La cour d’appel de Rennes condamne un franchisé à 50 000 € de dommages et intérêts pour rupture anticipée et non justifiée de son contrat. Ni les multiples reproches adressés au franchiseur, ni les difficultés et les départs de nombreux franchisés du réseau n’ont suffi à convaincre les juges.
La cour d’appel de Rennes a condamné le 30 novembre 2023 un franchisé pour avoir résilié son contrat avant l’échéance prévue et sans motif valable.
Dans cette affaire, le contrat est signé en 2014. Mais les choses se passent mal. Et en décembre 2019, avec sept autres collègues, le franchisé adresse une lettre au franchiseur, exposant de très nombreux griefs. Les franchisés formulent également ensemble une proposition de rachat de l’enseigne.
Leur tentative de règlement amiable n’aboutit pas et en février 2020, le franchisé résilie son contrat de manière anticipée en même temps que ses sept confrères.
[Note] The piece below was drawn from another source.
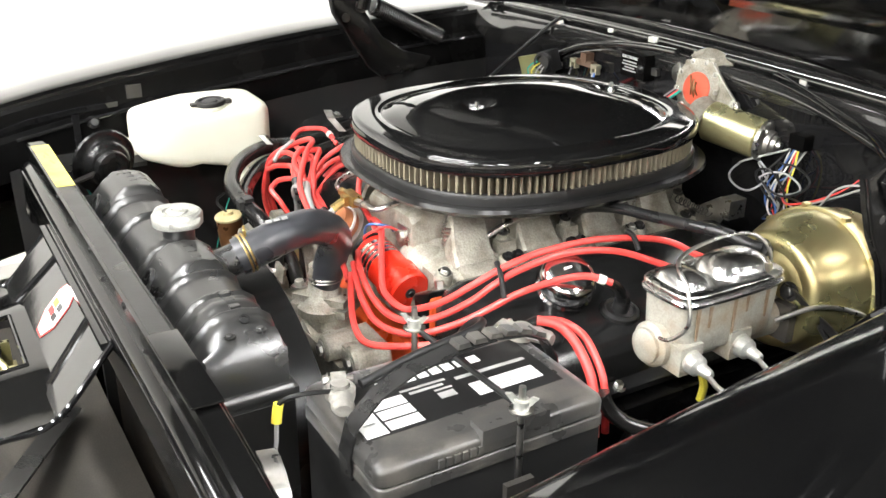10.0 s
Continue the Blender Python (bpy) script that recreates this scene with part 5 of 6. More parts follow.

Estimant que le franchiseur a manqué gravement à ses obligations contractuelles, il l’assigne en justice, réclamant des dommages et intérêts.
En juillet 2021, toutefois, le tribunal de commerce de Rennes condamne la société franchisée pour rupture abusive. Ce dont elle fait appel.
En septembre 2022, elle est placée en liquidation judiciaire.
Représentée en appel par son liquidateur, elle invoque pour justifier sa résiliation du contrat « des manquements graves et répétés du franchiseur à ses obligations contractuelles, la rupture totale et définitive du lien de confiance du fait du franchiseur et son refus réitéré de rencontrer les franchisés lors d’une réunion aux fins de tenter de régler amiablement le litige. »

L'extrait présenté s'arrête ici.